▸ **Given instruction**: Nothing in the data should change when you return it, but leave the pictures out.

▸ **Dataset content**:
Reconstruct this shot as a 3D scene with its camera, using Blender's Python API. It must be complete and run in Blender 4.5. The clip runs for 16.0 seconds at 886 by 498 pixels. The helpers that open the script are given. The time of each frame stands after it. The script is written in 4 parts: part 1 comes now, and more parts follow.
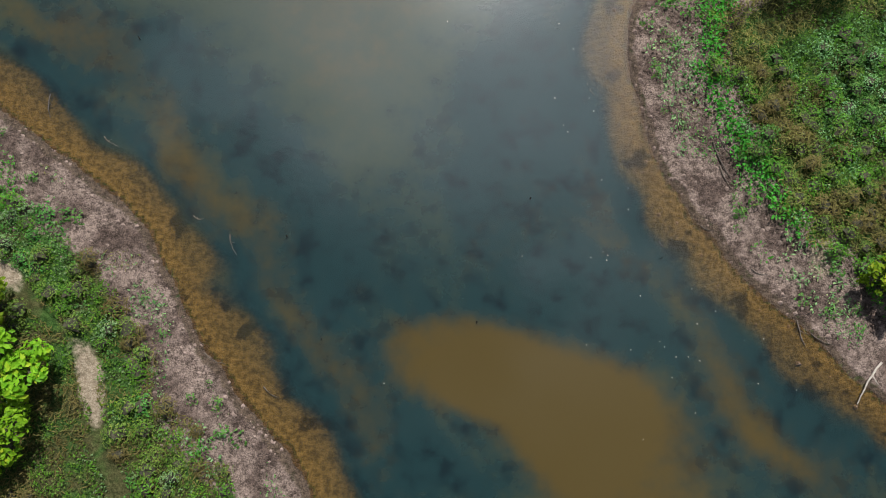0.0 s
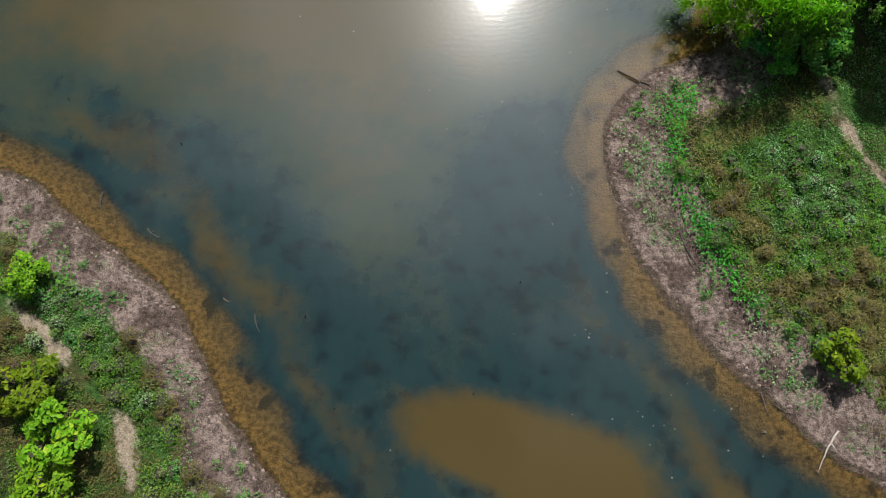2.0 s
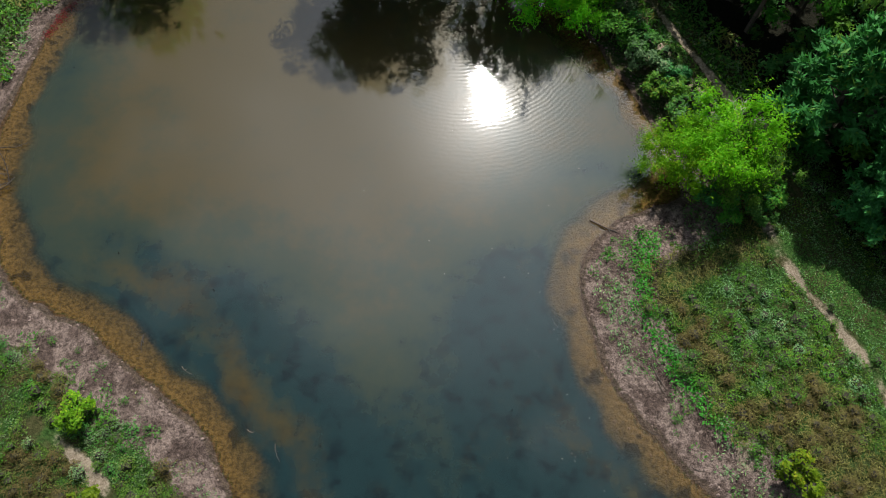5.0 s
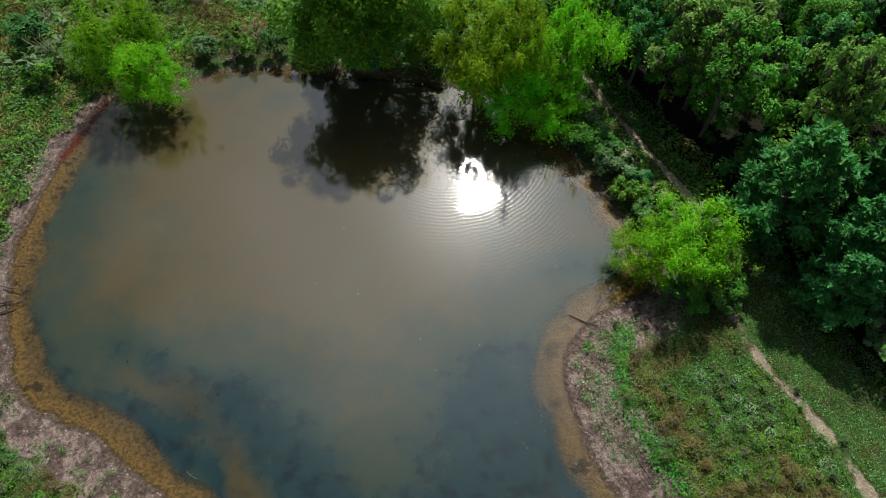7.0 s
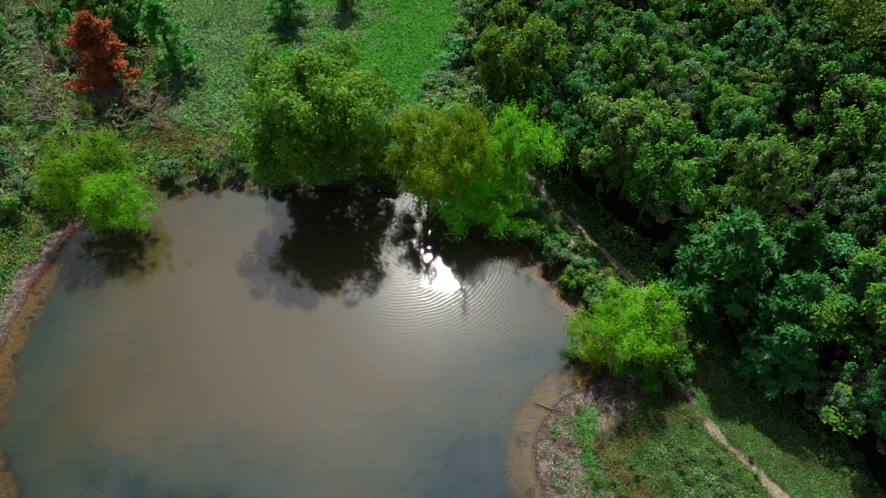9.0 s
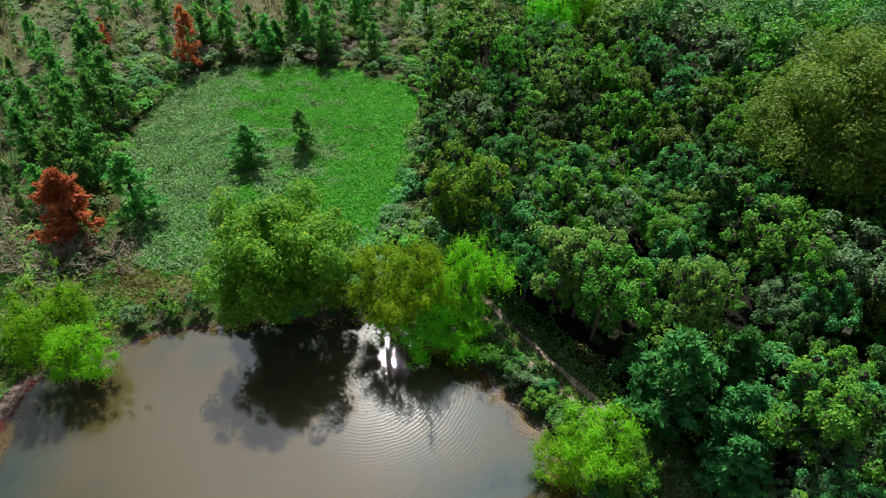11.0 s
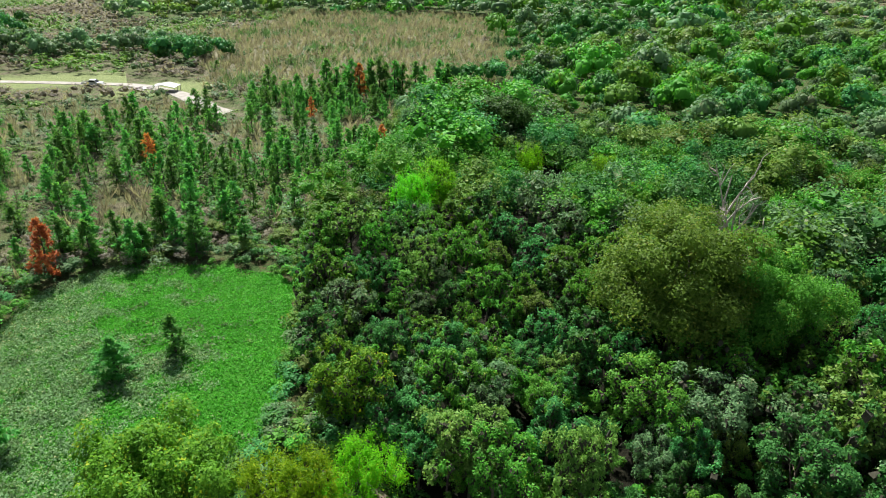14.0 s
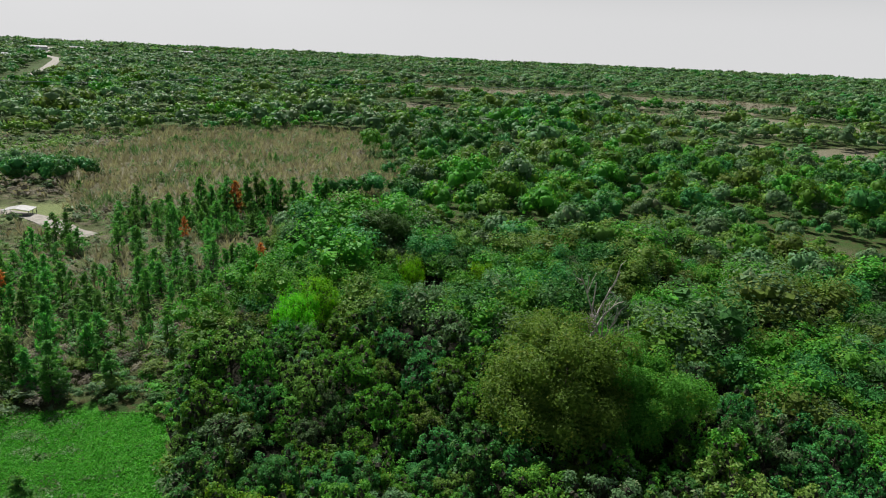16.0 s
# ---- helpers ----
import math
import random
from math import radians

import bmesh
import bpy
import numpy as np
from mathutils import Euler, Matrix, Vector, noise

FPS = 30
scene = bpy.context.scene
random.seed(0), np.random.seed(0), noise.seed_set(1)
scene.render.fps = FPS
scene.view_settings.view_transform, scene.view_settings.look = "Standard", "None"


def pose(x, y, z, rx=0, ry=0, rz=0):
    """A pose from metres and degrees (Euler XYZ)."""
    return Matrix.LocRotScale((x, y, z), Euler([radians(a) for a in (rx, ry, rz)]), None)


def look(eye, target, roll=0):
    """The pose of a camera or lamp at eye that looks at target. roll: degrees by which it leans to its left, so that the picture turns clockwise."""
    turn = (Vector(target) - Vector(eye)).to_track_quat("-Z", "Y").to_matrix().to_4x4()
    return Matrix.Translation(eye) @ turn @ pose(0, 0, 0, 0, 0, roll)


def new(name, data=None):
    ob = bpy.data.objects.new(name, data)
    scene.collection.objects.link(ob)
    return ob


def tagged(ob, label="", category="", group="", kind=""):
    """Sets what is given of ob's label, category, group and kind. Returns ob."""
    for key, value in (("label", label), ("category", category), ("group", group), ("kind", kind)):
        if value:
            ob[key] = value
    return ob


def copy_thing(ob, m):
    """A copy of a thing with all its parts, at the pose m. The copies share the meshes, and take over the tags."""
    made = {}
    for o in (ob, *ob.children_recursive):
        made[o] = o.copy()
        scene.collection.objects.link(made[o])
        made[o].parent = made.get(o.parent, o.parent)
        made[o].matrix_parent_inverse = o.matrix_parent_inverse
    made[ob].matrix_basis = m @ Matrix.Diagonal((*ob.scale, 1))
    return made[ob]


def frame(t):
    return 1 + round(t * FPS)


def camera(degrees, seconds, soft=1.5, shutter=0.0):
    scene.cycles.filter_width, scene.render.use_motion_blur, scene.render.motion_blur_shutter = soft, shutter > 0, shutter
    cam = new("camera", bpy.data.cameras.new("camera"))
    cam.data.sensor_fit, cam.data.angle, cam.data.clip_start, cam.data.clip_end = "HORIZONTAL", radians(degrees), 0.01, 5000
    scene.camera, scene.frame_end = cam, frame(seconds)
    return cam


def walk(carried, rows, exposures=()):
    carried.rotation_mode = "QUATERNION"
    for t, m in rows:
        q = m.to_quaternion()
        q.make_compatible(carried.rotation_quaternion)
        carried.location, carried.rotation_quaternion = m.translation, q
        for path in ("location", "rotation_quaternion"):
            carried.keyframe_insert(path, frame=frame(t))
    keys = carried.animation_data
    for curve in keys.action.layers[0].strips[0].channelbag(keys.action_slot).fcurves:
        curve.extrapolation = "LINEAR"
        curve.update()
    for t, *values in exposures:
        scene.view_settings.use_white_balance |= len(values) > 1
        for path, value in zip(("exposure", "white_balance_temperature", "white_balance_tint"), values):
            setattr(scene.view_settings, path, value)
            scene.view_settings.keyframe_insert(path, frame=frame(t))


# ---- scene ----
cam = camera(71.0, 16.0, soft=1.0)
METRES, EYE, TILT, LEAN, TURN = 22.0, 23.1, -81.0, -1.0, 0.0
ROWS = [
    (0.0, 0.0, 0.0, 0.0, 0.0, 0.0, -0.0),
    (0.5, 0.0009, -0.039, 0.0076, 0.07, 1.26, 0.02),
    (1.0, 0.0028, -0.076, 0.013, 0.13, 2.99, 0.03),
    (1.5, 0.0053, -0.1112, 0.0198, 0.23, 4.55, 0.03),
    (2.0, 0.0044, -0.1447, 0.0247, 0.23, 6.04, 0.04),
    (2.5, 0.0055, -0.1777, 0.0299, 0.31, 7.59, 0.06),
    (3.0, 0.0045, -0.2105, 0.0379, 0.35, 9.12, 0.08),
    (5.5, 0.0077, -0.3743, 0.0707, 0.32, 17.36, 1.37),
    (6.0, 0.0073, -0.408, 0.075, 0.21, 19.18, 1.89),
    (6.5, 0.0069, -0.4418, 0.0798, 0.09, 20.92, 2.42),
    (7.0, 0.0072, -0.4744, 0.0836, -0.05, 22.67, 3.03),
    (7.5, 0.0075, -0.5076, 0.0889, -0.3, 24.33, 4.14),
    (8.0, 0.0078, -0.5393, 0.0935, -0.66, 26.01, 5.76),
    (8.5, 0.0078, -0.5713, 0.0979, -0.98, 27.69, 7.25),
    (9.0, 0.0077, -0.6025, 0.1021, -1.25, 29.55, 8.49),
    (11.5, 0.0137, -0.7521, 0.1214, -2.6, 41.37, 14.56),
    (12.0, 0.0156, -0.7779, 0.1248, -2.95, 43.52, 16.01),
    (12.5, 0.0169, -0.8056, 0.1301, -3.41, 45.82, 17.78),
    (13.0, 0.0185, -0.8329, 0.1337, -3.97, 48.05, 20.0),
    (13.5, 0.0209, -0.86, 0.1373, -4.7, 50.16, 22.74),
    (14.0, 0.0215, -0.8844, 0.1421, -5.46, 52.22, 25.44),
    (14.5, 0.0217, -0.9099, 0.1462, -6.19, 54.24, 27.88),
    (15.0, 0.0226, -0.9373, 0.1484, -6.99, 56.17, 30.44),
    (15.5, 0.0232, -0.9631, 0.1504, -7.94, 58.01, 33.32),
    (16.0, 0.0211, -0.9866, 0.1537, -8.95, 59.78, 36.15),
]
walk(cam, [(t, pose(0, 0, EYE, TILT, LEAN, TURN) @ pose(METRES * x, METRES * y, METRES * z, 90 + pitch, roll, yaw)) for t, x, y, z, yaw, pitch, roll in ROWS],
     exposures=[(0.0, 0.0), (3.0, -0.05), (5.5, -0.2), (7.0, -0.15), (9.0, -0.05), (11.5, 0.3), (12.5, 0.46), (13.2, 0.58), (14.5, 0.44), (15.2, 0.14), (16.0, -0.24)])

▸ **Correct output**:
Reconstruct this shot as a 3D scene with its camera, using Blender's Python API. It must be complete and run in Blender 4.5. The clip runs for 16.0 seconds at 886 by 498 pixels. The helpers that open the script are given. The time of each frame stands after it. The script is written in 4 parts: part 1 comes now, and more parts follow.
0.0 s
2.0 s
5.0 s
7.0 s
9.0 s
11.0 s
14.0 s
16.0 s
# ---- helpers ----
import math
import random
from math import radians

import bmesh
import bpy
import numpy as np
from mathutils import Euler, Matrix, Vector, noise

FPS = 30
scene = bpy.context.scene
random.seed(0), np.random.seed(0), noise.seed_set(1)
scene.render.fps = FPS
scene.view_settings.view_transform, scene.view_settings.look = "Standard", "None"


def pose(x, y, z, rx=0, ry=0, rz=0):
    """A pose from metres and degrees (Euler XYZ)."""
    return Matrix.LocRotScale((x, y, z), Euler([radians(a) for a in (rx, ry, rz)]), None)


def look(eye, target, roll=0):
    """The pose of a camera or lamp at eye that looks at target. roll: degrees by which it leans to its left, so that the picture turns clockwise."""
    turn = (Vector(target) - Vector(eye)).to_track_quat("-Z", "Y").to_matrix().to_4x4()
    return Matrix.Translation(eye) @ turn @ pose(0, 0, 0, 0, 0, roll)


def new(name, data=None):
    ob = bpy.data.objects.new(name, data)
    scene.collection.objects.link(ob)
    return ob


def tagged(ob, label="", category="", group="", kind=""):
    """Sets what is given of ob's label, category, group and kind. Returns ob."""
    for key, value in (("label", label), ("category", category), ("group", group), ("kind", kind)):
        if value:
            ob[key] = value
    return ob


def copy_thing(ob, m):
    """A copy of a thing with all its parts, at the pose m. The copies share the meshes, and take over the tags."""
    made = {}
    for o in (ob, *ob.children_recursive):
        made[o] = o.copy()
        scene.collection.objects.link(made[o])
        made[o].parent = made.get(o.parent, o.parent)
        made[o].matrix_parent_inverse = o.matrix_parent_inverse
    made[ob].matrix_basis = m @ Matrix.Diagonal((*ob.scale, 1))
    return made[ob]


def frame(t):
    return 1 + round(t * FPS)


def camera(degrees, seconds, soft=1.5, shutter=0.0):
    scene.cycles.filter_width, scene.render.use_motion_blur, scene.render.motion_blur_shutter = soft, shutter > 0, shutter
    cam = new("camera", bpy.data.cameras.new("camera"))
    cam.data.sensor_fit, cam.data.angle, cam.data.clip_start, cam.data.clip_end = "HORIZONTAL", radians(degrees), 0.01, 5000
    scene.camera, scene.frame_end = cam, frame(seconds)
    return cam


def walk(carried, rows, exposures=()):
    carried.rotation_mode = "QUATERNION"
    for t, m in rows:
        q = m.to_quaternion()
        q.make_compatible(carried.rotation_quaternion)
        carried.location, carried.rotation_quaternion = m.translation, q
        for path in ("location", "rotation_quaternion"):
            carried.keyframe_insert(path, frame=frame(t))
    keys = carried.animation_data
    for curve in keys.action.layers[0].strips[0].channelbag(keys.action_slot).fcurves:
        curve.extrapolation = "LINEAR"
        curve.update()
    for t, *values in exposures:
        scene.view_settings.use_white_balance |= len(values) > 1
        for path, value in zip(("exposure", "white_balance_temperature", "white_balance_tint"), values):
            setattr(scene.view_settings, path, value)
            scene.view_settings.keyframe_insert(path, frame=frame(t))


# ---- scene ----
cam = camera(71.0, 16.0, soft=1.0)
METRES, EYE, TILT, LEAN, TURN = 22.0, 23.1, -81.0, -1.0, 0.0
ROWS = [
    (0.0, 0.0, 0.0, 0.0, 0.0, 0.0, -0.0),
    (0.5, 0.0009, -0.039, 0.0076, 0.07, 1.26, 0.02),
    (1.0, 0.0028, -0.076, 0.013, 0.13, 2.99, 0.03),
    (1.5, 0.0053, -0.1112, 0.0198, 0.23, 4.55, 0.03),
    (2.0, 0.0044, -0.1447, 0.0247, 0.23, 6.04, 0.04),
    (2.5, 0.0055, -0.1777, 0.0299, 0.31, 7.59, 0.06),
    (3.0, 0.0045, -0.2105, 0.0379, 0.35, 9.12, 0.08),
    (5.5, 0.0077, -0.3743, 0.0707, 0.32, 17.36, 1.37),
    (6.0, 0.0073, -0.408, 0.075, 0.21, 19.18, 1.89),
    (6.5, 0.0069, -0.4418, 0.0798, 0.09, 20.92, 2.42),
    (7.0, 0.0072, -0.4744, 0.0836, -0.05, 22.67, 3.03),
    (7.5, 0.0075, -0.5076, 0.0889, -0.3, 24.33, 4.14),
    (8.0, 0.0078, -0.5393, 0.0935, -0.66, 26.01, 5.76),
    (8.5, 0.0078, -0.5713, 0.0979, -0.98, 27.69, 7.25),
    (9.0, 0.0077, -0.6025, 0.1021, -1.25, 29.55, 8.49),
    (11.5, 0.0137, -0.7521, 0.1214, -2.6, 41.37, 14.56),
    (12.0, 0.0156, -0.7779, 0.1248, -2.95, 43.52, 16.01),
    (12.5, 0.0169, -0.8056, 0.1301, -3.41, 45.82, 17.78),
    (13.0, 0.0185, -0.8329, 0.1337, -3.97, 48.05, 20.0),
    (13.5, 0.0209, -0.86, 0.1373, -4.7, 50.16, 22.74),
    (14.0, 0.0215, -0.8844, 0.1421, -5.46, 52.22, 25.44),
    (14.5, 0.0217, -0.9099, 0.1462, -6.19, 54.24, 27.88),
    (15.0, 0.0226, -0.9373, 0.1484, -6.99, 56.17, 30.44),
    (15.5, 0.0232, -0.9631, 0.1504, -7.94, 58.01, 33.32),
    (16.0, 0.0211, -0.9866, 0.1537, -8.95, 59.78, 36.15),
]
walk(cam, [(t, pose(0, 0, EYE, TILT, LEAN, TURN) @ pose(METRES * x, METRES * y, METRES * z, 90 + pitch, roll, yaw)) for t, x, y, z, yaw, pitch, roll in ROWS],
     exposures=[(0.0, 0.0), (3.0, -0.05), (5.5, -0.2), (7.0, -0.15), (9.0, -0.05), (11.5, 0.3), (12.5, 0.46), (13.2, 0.58), (14.5, 0.44), (15.2, 0.14), (16.0, -0.24)])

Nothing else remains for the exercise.